Diffraction

  • WM2.1 Bragg Diffraction Using Microwaves

    This is done in the lab. A styrofoam cube has 100 steel balls symmetrically placed to be like atoms of a cubic crystal. Using a microwave source and detector at different angles, Bragg diffraction can be seen on an oscilloscope attached to the detector. The answers can be compared to the theoretical value 2dsinA =nl, where A is the usual angle and l the wavelength.

  • WM2.2 Laser and Screen

    The screen that runs diagonally from the back wall to the first pillar on the north side of the lecture hall should be used. The laser is placed on a rolling table on the south side of the lecture hall, leveled by lab jacks and the slit plate is placed on a optical bench. The room lights must be turned off to see the diffraction pattern on the screen. The pattern seen on the screen is the intensity of the constructive and destructive waves. The best pattern consists of approximately five intensity peaks.

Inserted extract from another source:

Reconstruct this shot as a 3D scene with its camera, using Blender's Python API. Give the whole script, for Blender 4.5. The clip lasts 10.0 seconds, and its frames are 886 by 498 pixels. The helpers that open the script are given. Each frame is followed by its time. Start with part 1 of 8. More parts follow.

  • WM2.3 Overhead Representation of Young's Experiment

    This is two sheets of transparent plastic with sets of concentric circles. Placing these on the vu graph and moving them back and forth will show a Moire pattern with peaks and valleys where the waves interfere.

  • WM2.4 Young's Experiment using Microwaves

    The apparatus consists of two microwave generators and one meter. The generators are placed a small distance away from each other, facing the same direction. The meter is carried by the instructor in front of the generators. The meter, big enough so that the class sees the needle move, shows peaks and zeros of the interfering waves. An AC hum can be used as an auditory indicator of intensity. The wavelength of the microwaves is 12cm.

  • WM2.5 Young's Experiment using Sound

    The idea is the same as above. The difference is that an oscillator puts out a sound through two speakers and a microphone attached to an oscilloscope is used to detect the intensity.